The Night Watchman: a novel
Author: Louise Erdrich
Louise Erdrich creates a fictional world based on the extraordinary life of her grandfather who worked as a factory night watchman and fought against Native dispossession. This powerful novel is populated with memorable characters forced to grapple with the worst and best impulses of human nature and explores themes of love and death with sly humor and gravity.
IRL
Author: Tommy Pico
This sweaty, summertime epic poem composed as a long text message asks what happens to a modern, queer, Indigenous person generations after his ancestors were alienated from their language, their religion, and their history. The protagonist, Teebs, is plagued by an indecision, unsure of which obsessions, attractions, and impulses are essentially his.
Pushing the Bear: After the Trail of Tears
Author: Diane Glancy
Pushing the Bear: After the Trail of Tears tells the story of the Cherokees' resettlement, a story never before explored in fiction. In this sequel to her popular 1996 novel Pushing the Bear: A Novel of the Trail of Tears, author Diane Glancy continues the tale of Cherokee brothers O-ga-na-ya and Knobowtee and their families.
Almanac of the Dead: a novel
Author: Leslie Marmon Silko
This tragic novel of ruin and resistance is about two women caught between the modern-day Southwest and the places of the old ones—the Native peoples of the Americas. Seese has been drawn home in search of her missing child. In Tucson she encounters Lecha, a well-known psychic tasked with transcribing painfully preserved notebooks containing the history of her people.

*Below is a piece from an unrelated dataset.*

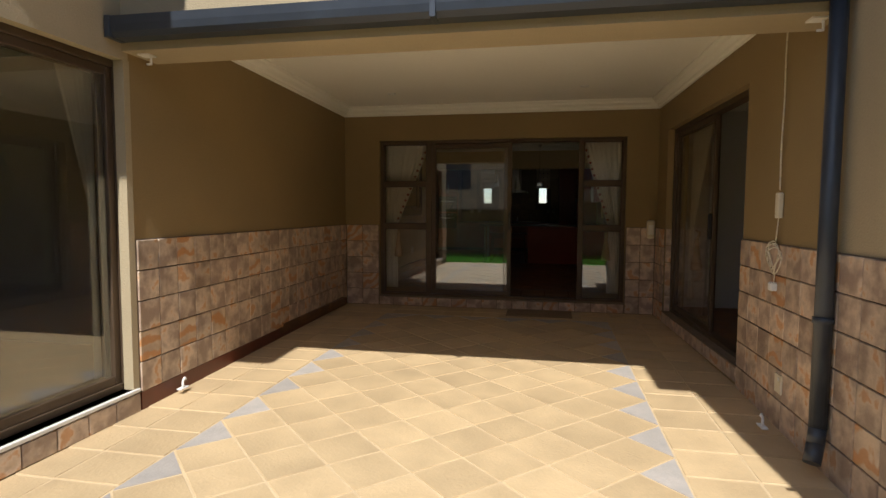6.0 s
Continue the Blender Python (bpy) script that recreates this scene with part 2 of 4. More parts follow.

Killers of the Flower Moon: the Osage murders and the birth of the FBI
Author: David Grann
In one of their first major homicide investigations, the FBI put together an undercover team, including one of the only American Indian agents in the bureau, to expose and stop one of the most chilling conspiracies in American history—a series of murders targeting the Osage Indian nation in Oklahoma.